INITIAL CRYSTAL FORMATION:
The birth of every snowflake starts with a tiny microscopic particle floating in the atmosphere called a freezing nuclei. A freezing nuclei can be any number of particulates in the air including dust, salt, soil, etc. To freeze, water droplets need a surface to initiate crystal formation, meaning that without freezing nuclei, water droplets will not crystallize and will remain as liquid droplets in temperatures down to -40 degrees Celsius.
Unfortunately for snow sports enthusiasts, freezing nuclei are less common than one would imagine. At -10 degrees Celsius, only one in a million water droplets freeze, at -30 degrees Celsius, one in a thousand freeze, and at -40 degrees all droplets will freeze spontaneously.

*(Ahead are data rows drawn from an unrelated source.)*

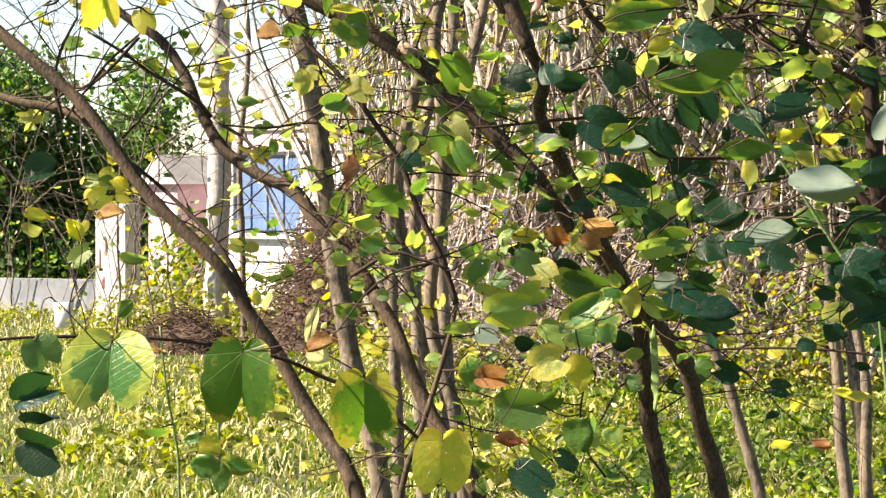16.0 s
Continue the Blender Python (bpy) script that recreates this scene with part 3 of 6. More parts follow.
def build_climbers():
    """Thin leafless climbers and shrub stems that cross the sky and the hedge."""
    rng = random.Random(91)
    verts, faces, lv, lf = [], [], [], []
    for k in range(60):
        left = k % 3 == 0
        x = rng.uniform(-10.4, -7.7) if left else rng.choice((rng.uniform(-7.6, -6.5), rng.uniform(-5.2, -4.0)))
        y = rng.uniform(22.6, 24.6) if left else rng.uniform(19.6, 22.0)
        p = Vector((x, y, -0.03))
        d = Vector((rng.gauss(0, 0.25), rng.gauss(0, 0.1), 1)).normalized()
        ln = rng.uniform(1.8, 5.2) / 9
        r = rng.choice((0.004, 0.006, 0.009, 0.013))
        pts = [p]
        for i in range(9):
            d = (d + Vector((rng.gauss(0, 0.3), rng.gauss(0, 0.1), 0.06 if i < 5 else -0.12))).normalized()
            pts.append(pts[-1] + d * ln)
        add_stick(verts, faces, pts, r, r * 0.5, 4)
        for _ in range(5):
            q = pts[rng.randrange(3, 9)]
            e = Vector((rng.gauss(0, 0.8), rng.gauss(0, 0.2), rng.gauss(0, 0.6))).normalized()
            f = rng.uniform(0.3, 1.1)
            tip = q + e * f + Vector((0, 0, -0.15 * f))
            add_stick(verts, faces, [q, q + e * f * 0.5 + Vector((0, 0, 0.05)), tip], 0.0035, 0.002, 3)
            for _ in range(rng.randrange(-2, 3)):
                add_leaf(lv, lf, rng, q.lerp(tip, rng.random()), rng.uniform(0.04, 0.09))
    stuff("climber_stems", verts, faces, grey_twig, "thin tangled brown climber stems before the hedge and house", "climbers")
    stuff("climber_leaves", lv, lf, scrub_leaf, "few small yellow-green leaves on the climbers", "leaves")


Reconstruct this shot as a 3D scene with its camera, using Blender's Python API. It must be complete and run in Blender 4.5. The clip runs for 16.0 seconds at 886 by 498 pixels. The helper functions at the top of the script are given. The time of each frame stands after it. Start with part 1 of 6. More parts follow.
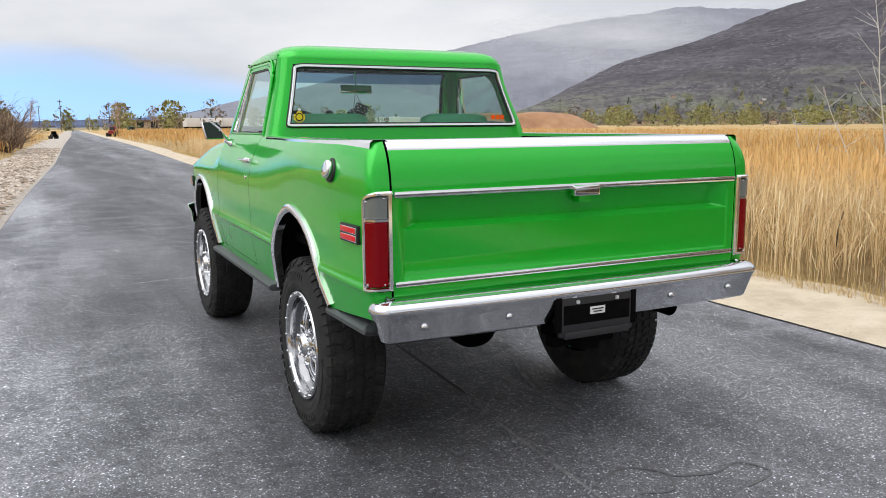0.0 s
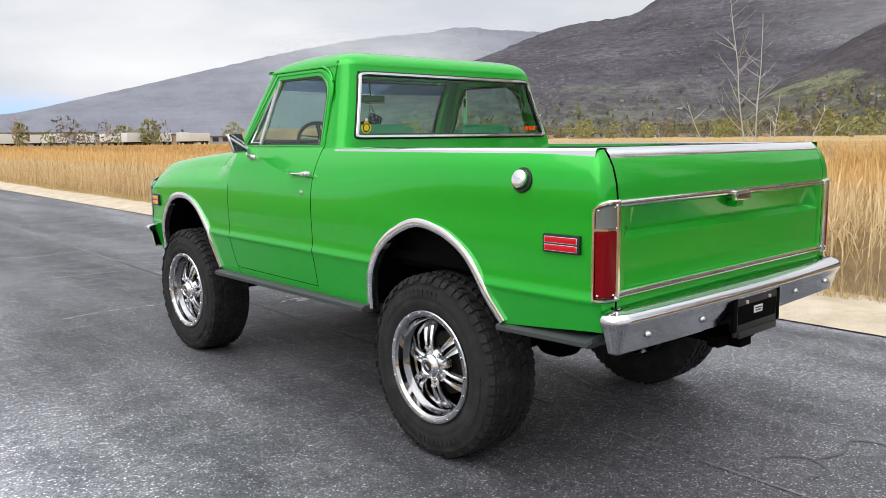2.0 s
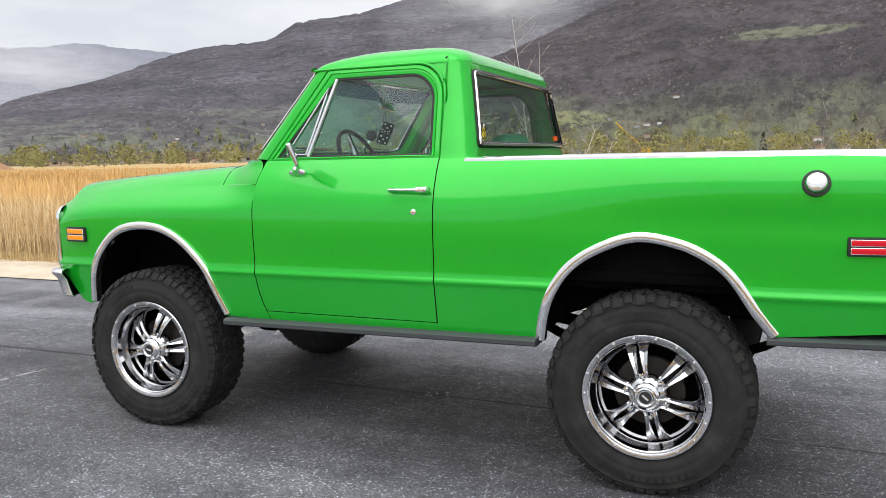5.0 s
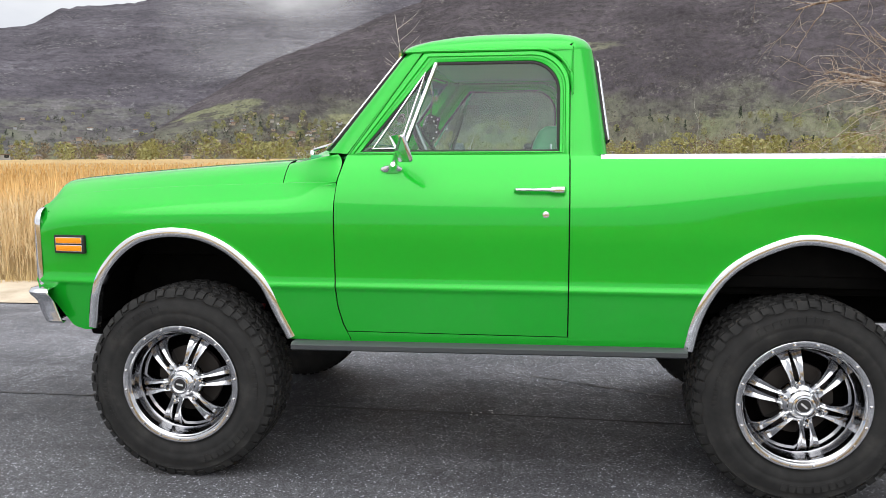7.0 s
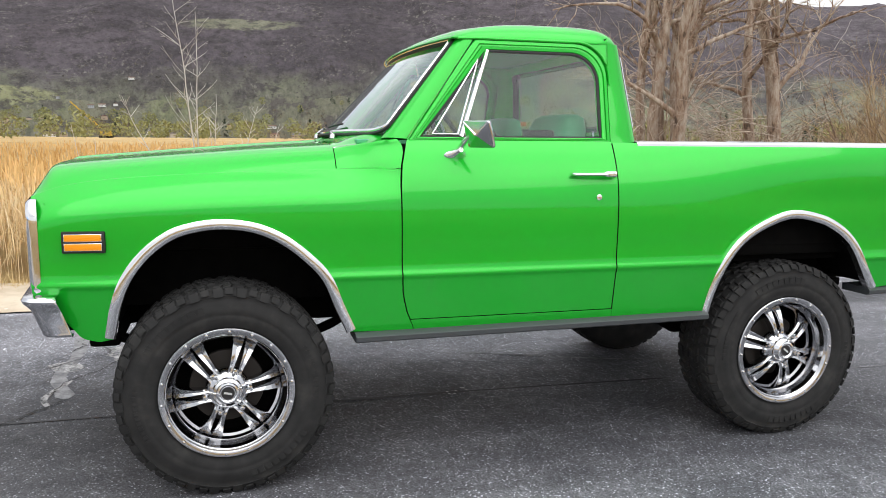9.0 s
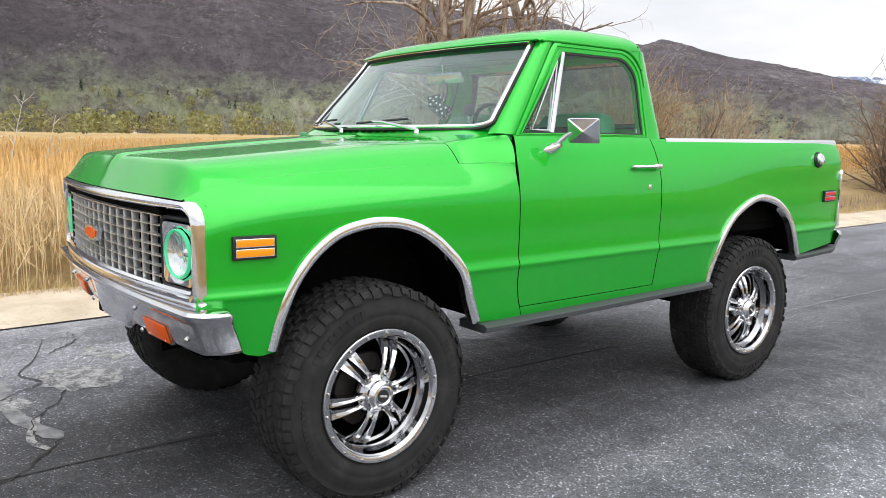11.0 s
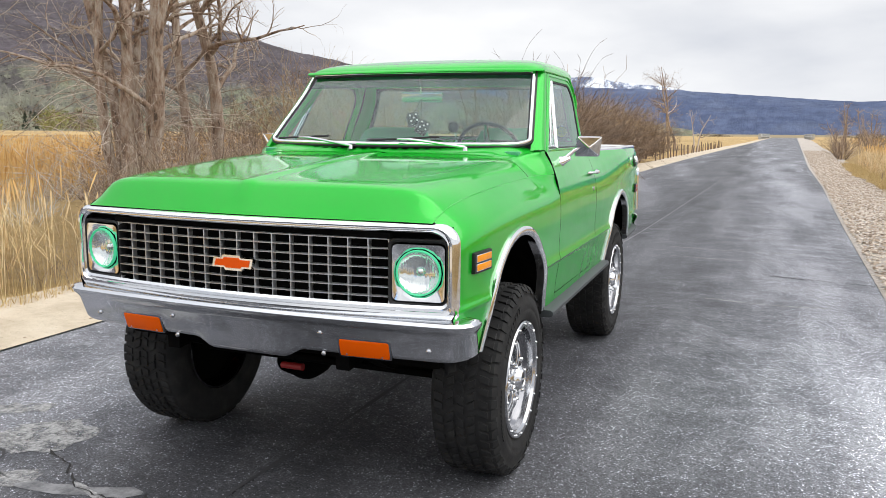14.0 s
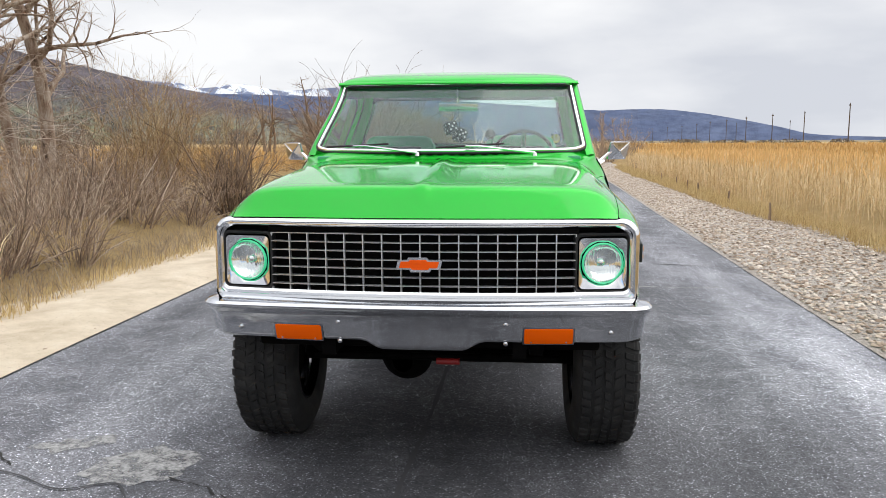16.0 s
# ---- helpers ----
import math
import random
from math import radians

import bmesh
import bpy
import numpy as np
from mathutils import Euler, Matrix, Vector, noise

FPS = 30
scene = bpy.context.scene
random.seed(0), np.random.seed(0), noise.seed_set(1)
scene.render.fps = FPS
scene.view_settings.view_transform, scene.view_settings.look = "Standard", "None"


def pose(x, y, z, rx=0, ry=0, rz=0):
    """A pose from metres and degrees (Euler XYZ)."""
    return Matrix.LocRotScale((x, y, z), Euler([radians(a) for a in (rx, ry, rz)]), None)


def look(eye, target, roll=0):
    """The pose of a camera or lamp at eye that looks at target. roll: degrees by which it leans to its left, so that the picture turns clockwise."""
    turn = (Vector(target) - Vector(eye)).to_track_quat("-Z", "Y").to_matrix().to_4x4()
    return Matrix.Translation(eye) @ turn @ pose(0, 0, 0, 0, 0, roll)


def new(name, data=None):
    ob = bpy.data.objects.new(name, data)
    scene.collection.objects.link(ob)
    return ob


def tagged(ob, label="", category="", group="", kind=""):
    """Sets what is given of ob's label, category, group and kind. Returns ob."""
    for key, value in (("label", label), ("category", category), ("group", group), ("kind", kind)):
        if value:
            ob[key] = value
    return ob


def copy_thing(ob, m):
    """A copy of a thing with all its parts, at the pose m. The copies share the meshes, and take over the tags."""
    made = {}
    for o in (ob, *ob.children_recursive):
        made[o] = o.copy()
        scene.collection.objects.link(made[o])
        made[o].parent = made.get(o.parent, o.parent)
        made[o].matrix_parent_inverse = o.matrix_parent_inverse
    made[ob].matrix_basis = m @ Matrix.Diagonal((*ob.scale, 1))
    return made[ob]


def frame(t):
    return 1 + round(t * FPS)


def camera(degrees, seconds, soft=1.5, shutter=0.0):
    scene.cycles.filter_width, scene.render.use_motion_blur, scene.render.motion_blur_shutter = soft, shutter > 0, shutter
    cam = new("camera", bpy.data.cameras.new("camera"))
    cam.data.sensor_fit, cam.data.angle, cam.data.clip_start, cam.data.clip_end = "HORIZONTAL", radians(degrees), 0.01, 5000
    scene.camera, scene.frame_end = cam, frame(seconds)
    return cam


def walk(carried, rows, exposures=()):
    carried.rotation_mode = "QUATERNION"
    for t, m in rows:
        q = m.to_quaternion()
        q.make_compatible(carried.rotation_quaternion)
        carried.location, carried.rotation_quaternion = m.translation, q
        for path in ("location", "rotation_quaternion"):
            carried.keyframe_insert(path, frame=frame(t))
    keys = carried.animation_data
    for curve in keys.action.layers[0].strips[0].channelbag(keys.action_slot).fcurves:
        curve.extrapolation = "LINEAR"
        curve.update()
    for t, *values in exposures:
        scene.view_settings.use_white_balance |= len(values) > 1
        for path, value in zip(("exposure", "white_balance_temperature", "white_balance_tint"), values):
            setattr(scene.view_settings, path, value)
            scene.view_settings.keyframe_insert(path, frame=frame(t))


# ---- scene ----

VAPOR PRESSURE ALLOWS FOR CRYSTAL GROWTH:
When enough heat is provided to water droplets, water molecules break free from liquid droplets and hover over the surface creating a mini “atmosphere” of vapor around the supercooled liquid droplet. As more molecules break free, the vapor pressure around water droplets in a cloud increases. Since bonds between liquid water molecules are considerably weaker than bonds between solid water molecules, the vapor pressure around water is greater than the vapor pressure around ice.
The rest is basic High School chemistry: molecules in high pressure areas, if unrestrained, will disperse to lower pressure areas. In our case, the molecules around water droplets with a high vapor pressure travel to ice crystals where the vapor pressure is lower. The result — ice crystals grow essentially by stealing molecules from water droplets.